My noble friend Lord Camrose—the Minister at the time—in a sympathetic speech, resisted that amendment on the basis, first, that there were shocking failures of professional duty in the Post Office case. This was quite true, but they were facilitated by the existence of the presumption. His second reason was that taking us back to the law of 1999, as the noble Baroness, Lady Kidron, eloquently set out just now, would risk undermining prosecutions because we would need to get certificates of accuracy in cases such as breathalysers and those involving emails. There may have been something in that, so the noble Baroness has proposed an amendment that is designed to get round that second point.

I suspect that the Minister will resist this amendment too, but for reasons that I hope she will set out clearly, because we may then decide to move a different amendment on Report. We are making all the running on this—or at least the noble Baroness, Lady Kidron, is, with my full support and, I know, that of the noble Lord, Lord Clement-Jones. I take a moment out of this Committee to pay tribute to their work ethic in this Committee, which has been quite phenomenal.

The Government do not seem to have the issue quite as close to the top of their priorities as we suggest. Without repeating all that I said on 24 April, I will summarise it as follows. Paul Marshall, the barrister, has pointed out that computer evidence is hearsay, with all the limitations that that implies. Modern computer programs are too large to be exhaustively tested. If computer programs are inherently unreliable, it is wrong to have a presumption that they are reliable. That issue will grow with the growth of artificial intelligence.

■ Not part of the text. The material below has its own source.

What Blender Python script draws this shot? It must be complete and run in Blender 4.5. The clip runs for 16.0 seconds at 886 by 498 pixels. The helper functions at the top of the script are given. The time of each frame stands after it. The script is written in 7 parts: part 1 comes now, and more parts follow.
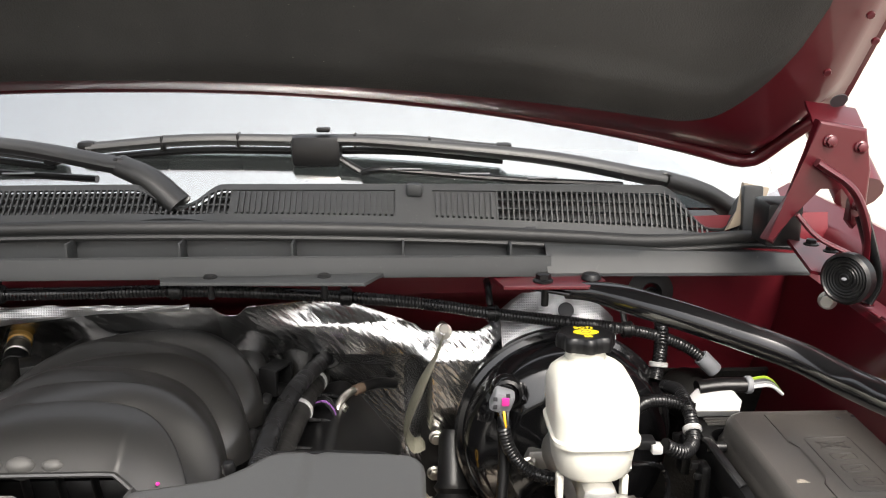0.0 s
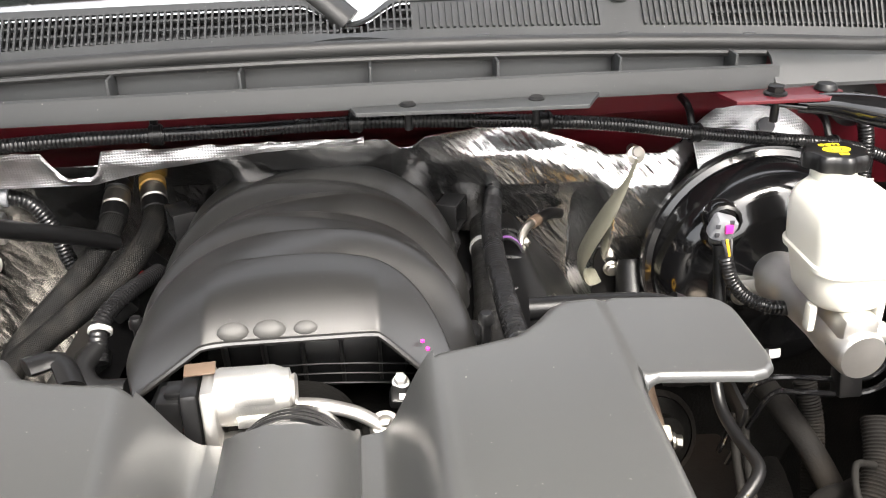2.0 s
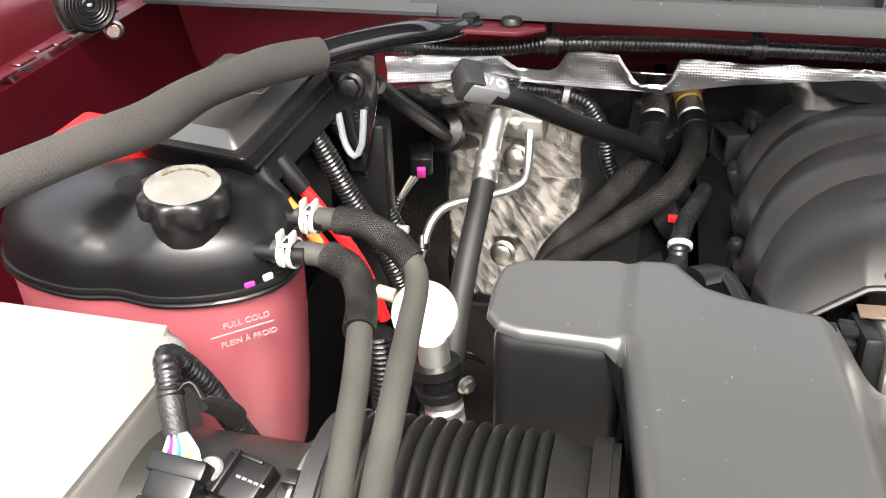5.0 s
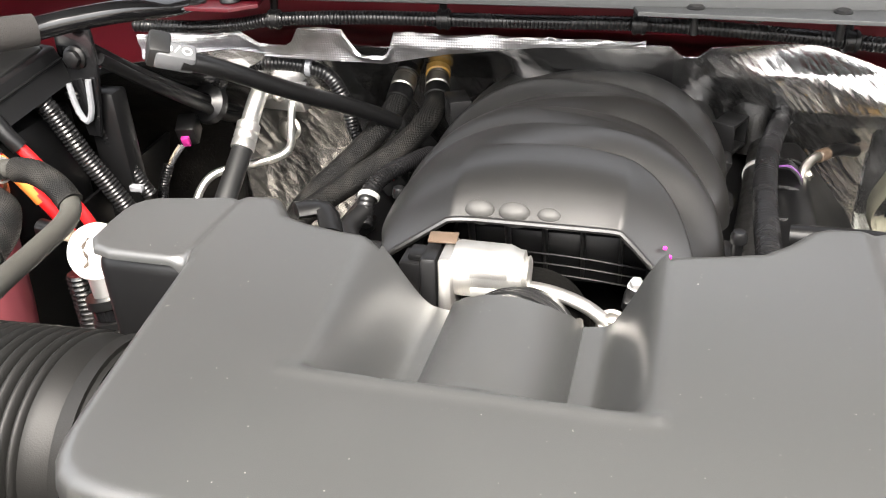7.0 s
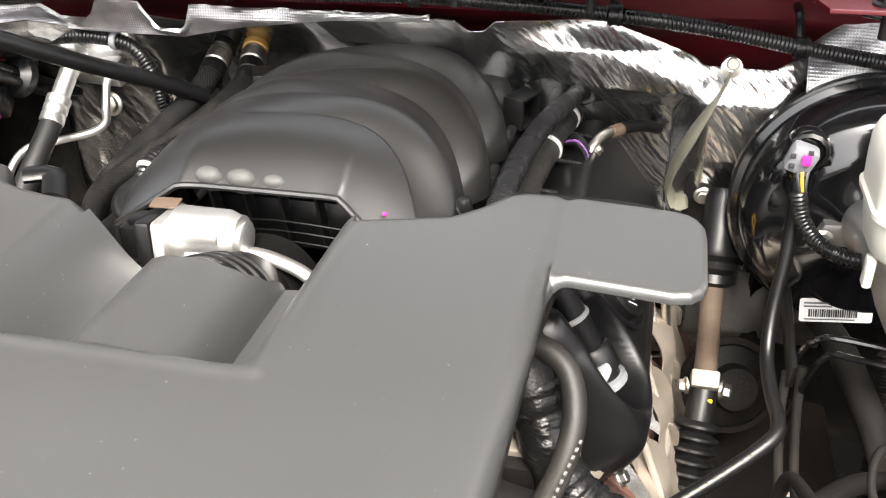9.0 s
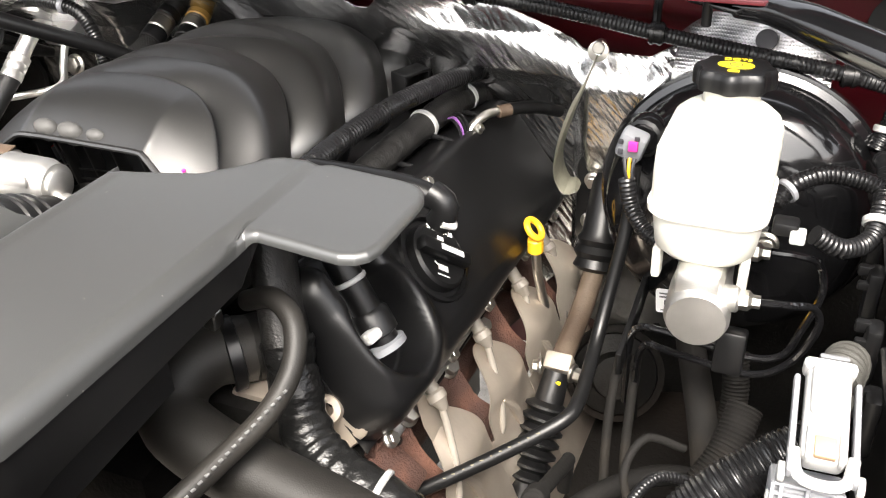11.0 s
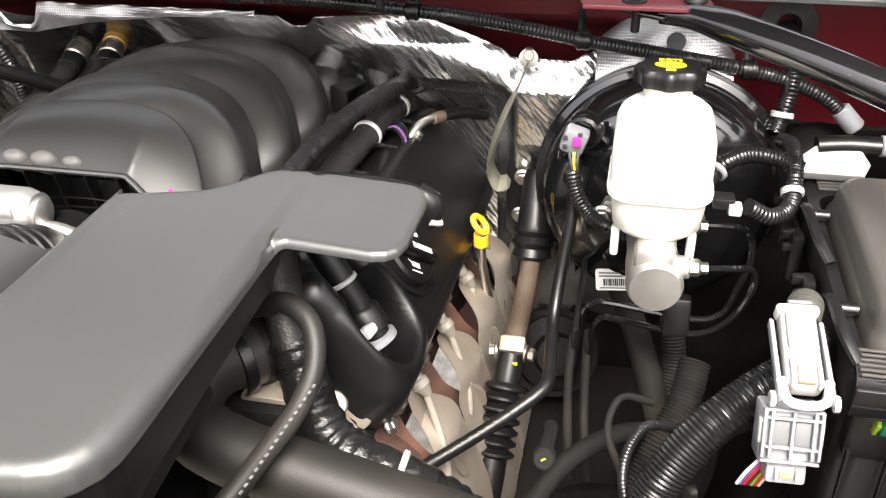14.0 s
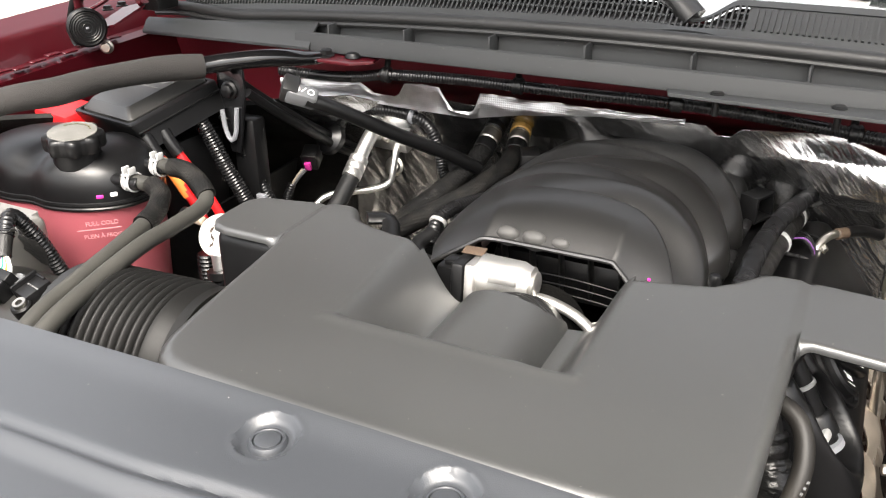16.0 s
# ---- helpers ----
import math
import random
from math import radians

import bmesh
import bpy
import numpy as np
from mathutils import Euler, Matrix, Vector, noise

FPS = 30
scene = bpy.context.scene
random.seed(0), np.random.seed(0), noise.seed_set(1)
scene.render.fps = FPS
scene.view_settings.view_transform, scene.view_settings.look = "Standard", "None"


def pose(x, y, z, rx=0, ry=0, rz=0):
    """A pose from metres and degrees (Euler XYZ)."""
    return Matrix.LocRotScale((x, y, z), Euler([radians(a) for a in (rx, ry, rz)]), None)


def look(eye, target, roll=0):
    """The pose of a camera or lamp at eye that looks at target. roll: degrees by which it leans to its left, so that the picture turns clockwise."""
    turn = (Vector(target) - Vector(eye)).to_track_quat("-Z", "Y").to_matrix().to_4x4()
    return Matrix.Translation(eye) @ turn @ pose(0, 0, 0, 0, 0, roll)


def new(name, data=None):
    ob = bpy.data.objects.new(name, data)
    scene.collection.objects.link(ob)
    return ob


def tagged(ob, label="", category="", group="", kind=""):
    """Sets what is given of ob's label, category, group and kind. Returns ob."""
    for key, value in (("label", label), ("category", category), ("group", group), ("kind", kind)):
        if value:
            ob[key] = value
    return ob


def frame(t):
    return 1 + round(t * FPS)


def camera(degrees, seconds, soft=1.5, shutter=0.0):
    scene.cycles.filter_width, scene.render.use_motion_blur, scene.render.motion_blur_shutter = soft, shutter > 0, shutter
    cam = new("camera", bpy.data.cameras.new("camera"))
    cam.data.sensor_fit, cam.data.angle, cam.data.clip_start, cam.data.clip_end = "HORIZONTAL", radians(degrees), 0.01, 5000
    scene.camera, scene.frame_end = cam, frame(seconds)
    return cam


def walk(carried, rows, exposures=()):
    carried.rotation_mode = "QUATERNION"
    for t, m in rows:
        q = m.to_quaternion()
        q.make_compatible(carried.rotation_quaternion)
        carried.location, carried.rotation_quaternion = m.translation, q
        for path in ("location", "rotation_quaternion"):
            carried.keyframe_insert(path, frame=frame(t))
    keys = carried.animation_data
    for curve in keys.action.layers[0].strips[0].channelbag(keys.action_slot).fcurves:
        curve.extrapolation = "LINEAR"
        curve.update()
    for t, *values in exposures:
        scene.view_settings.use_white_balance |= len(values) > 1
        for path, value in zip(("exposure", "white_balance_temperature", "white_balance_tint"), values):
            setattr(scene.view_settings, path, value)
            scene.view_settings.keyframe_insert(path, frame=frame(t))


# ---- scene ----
cam = camera(53.5, 16.0, soft=1.1)
METRES, EYE, TILT, LEAN, TURN = 2.4, 1.65, -15.0, 0.0, -2.0
ROWS = [
    (0.0, 0.0, 0.0, 0.0, 0.0, 0.0, -0.0),
    (0.5, 0.0069, 0.0221, -0.003, 2.34, -5.13, -0.82),
    (1.0, 0.0015, 0.0331, -0.0072, 3.88, -8.9, -0.64),
    (1.5, -0.0412, 0.0407, -0.0024, 1.49, -10.99, 0.69),
    (2.0, -0.1133, 0.0489, 0.0021, -2.7, -11.81, 2.22),
    (2.5, -0.1835, 0.0543, 0.0025, -2.71, -12.58, 1.96),
    (3.0, -0.2282, 0.0626, 0.0009, -0.63, -13.27, -0.09),
    (3.5, -0.2647, 0.0698, -0.0018, 2.94, -14.67, -1.47),
    (6.0, -0.1813, 0.0416, -0.0059, 19.97, -16.9, -3.15),
    (6.5, -0.1346, 0.0456, -0.0105, 19.43, -16.83, -2.9),
    (7.0, -0.1003, 0.0463, -0.0109, 17.2, -16.28, -1.92),
    (7.5, -0.0737, 0.056, -0.0126, 13.69, -15.98, -0.79),
    (8.0, -0.0603, 0.0634, -0.0179, 11.6, -16.21, -0.57),
    (10.5, 0.0771, 0.0793, -0.0123, 24.72, -17.77, -4.72),
    (11.0, 0.1026, 0.0956, -0.0123, 25.19, -18.14, -3.95),
    (11.5, 0.1197, 0.101, -0.0119, 24.47, -18.48, -3.25),
    (12.0, 0.1333, 0.1062, -0.0103, 22.69, -18.55, -2.68),
    (12.5, 0.1395, 0.1099, -0.0111, 20.16, -18.63, -2.6),
    (13.0, 0.1322, 0.1057, -0.0131, 17.85, -18.62, -2.91),
    (13.5, 0.1038, 0.0831, -0.0131, 15.93, -17.94, -2.87),
    (14.0, 0.0656, 0.0524, -0.012, 14.38, -16.85, -2.41),
    (14.5, 0.0275, 0.0277, -0.0099, 14.68, -15.16, -2.77),
    (15.0, -0.0215, 0.0016, -0.0072, 19.94, -13.93, -4.33),
    (15.5, -0.0473, -0.0125, -0.007, 26.06, -13.55, -5.47),
    (16.0, -0.0303, -0.0175, -0.0084, 27.76, -12.71, -6.55),
]
walk(cam, [(t, pose(0.34, 0, EYE, TILT, LEAN, TURN) @ pose(METRES * x, METRES * y, METRES * z, 90 + pitch, roll, yaw)) for t, x, y, z, yaw, pitch, roll in ROWS],
     exposures=((0.0, 1.75, 6800, 10), (0.6, 1.9, 6800, 10), (1.5, 2.62, 6800, 10), (3.5, 2.75, 6800, 10), (6.0, 2.6, 6800, 10), (7.0, 2.75, 6800, 10), (8.0, 2.72, 6800, 10), (10.5, 2.56, 6800, 10), (13.0, 2.41, 6800, 10), (14.5, 2.62, 6800, 10), (15.5, 2.42, 6800, 10), (16.0, 2.2, 6800, 10)))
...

The presumption that computer evidence is reliable leads either to such things as we saw occur in the Post Office scandal, with the Post Office essentially taunting the sub-postmasters, saying, “If you can’t show us what is wrong with the computer evidence, we don’t have to show you that evidence”—a shocking case of Catch-22; or to lawyers and courts voluntarily abandoning the presumption and denigrating all computer evidence, whether or not it deserves to be denigrated. That might lead, for example, to some defendants being acquitted when the evidence would require that they be convicted. We are trying to help the Government find a way through a problem that they recognise and assert exists. Will they please give us some help in return? This is both serious and urgent. Just saying that it is very difficult does not begin the process of putting it right.